The newly released files include a memo from the CIA's St Petersburg station from November 1991 saying that, earlier that month, a CIA official befriended a US professor there who told the official about a friend who worked for the KGB.
The memo said the KGB official had reviewed “five thick volumes” of files on Oswald and was “confident that Oswald was at no time an agent controlled by the KGB”.
The KGB thought Oswald was a poor shot
The memo said that, as Oswald was described in the files, the KGB official doubted “that anyone could control Oswald, but noted that the KGB watched him closely and constantly while he was in the USSR”.
It also noted that the file reflected that Oswald was a “poor shot” when he tried target firing in the Soviet Union.
Oswald had visited the Soviet and Cuban embassies
Oswald visited the Soviet and Cuban embassies during a trip to Mexico City just weeks before the assassination.
One CIA memo describes how Oswald phoned the Soviet Embassy while in Mexico City to ask for a visa to visit the Soviet Union. He also visited the Cuban Embassy, apparently interested in a travel visa that would permit him to visit Cuba and wait there for a Soviet visa.
On October 3, more than a month before the assassination, he drove back into the United States through a crossing point at the Texas border.
Another memo, dated the day after Kennedy's assassination, says that according to an intercepted phone call in Mexico City, Oswald communicated with a KGB officer while at the Soviet Embassy that September. The releases have also contributed to the understanding of that time period during the Cold War, researchers said.
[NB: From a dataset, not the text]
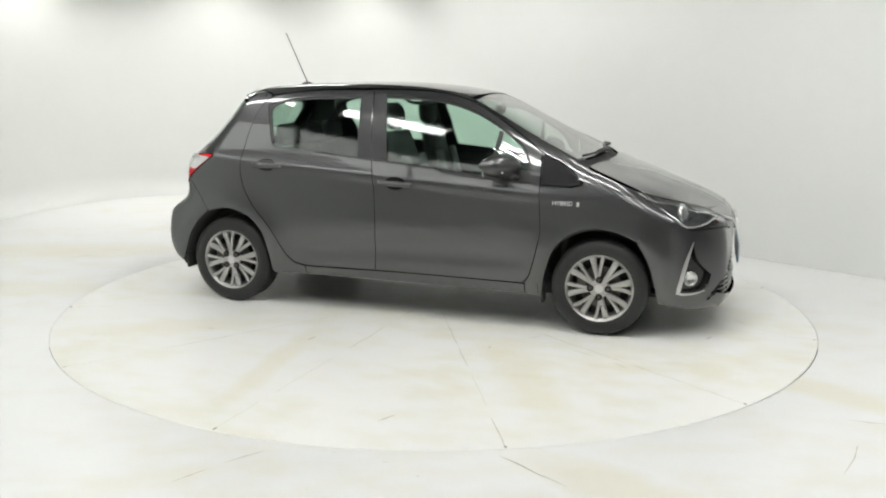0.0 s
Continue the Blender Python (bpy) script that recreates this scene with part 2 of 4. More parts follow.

Who was John Garrett Underhill Jnr?
A memo released by a left-wing magazine spotlights John Garrett Underhill Jr., a former Army Captain and CIA agent.
The passage, released by Ramparts in July 1967, reads: “The day after the assassination, Gary Underhill left Washington in a hurry.
Late in the evening, he showed up at the home of a friend in New Jersey. He was very agitated.
“A small clique within the CIA was responsible for the assassination, he confided, and he was afraid for his life and probably would have to leave the country. Less than six months later Underhill was found shot to death in his Washington apartment. The coroner ruled it a suicide.”
Were the CIA warned?
The documents includes a 1978 letter sent by a man named Sergyj Czornonoh to the British Embassy.
In it, he says that he was detained in London in July 1963 and interviewed by authorities, where he claims to have told them of a plot by Oswald to kill the US president.
He claims that American Vice Consul Tom Blackshear was alerted to Oswald’s plans, who was trying to defect to the Soviet Union.
Most of the documents are not new
Many people on social media have commented that many documents have already been released.
In 2023, former President Joe Biden ordered the release of thousands of files on the assassination.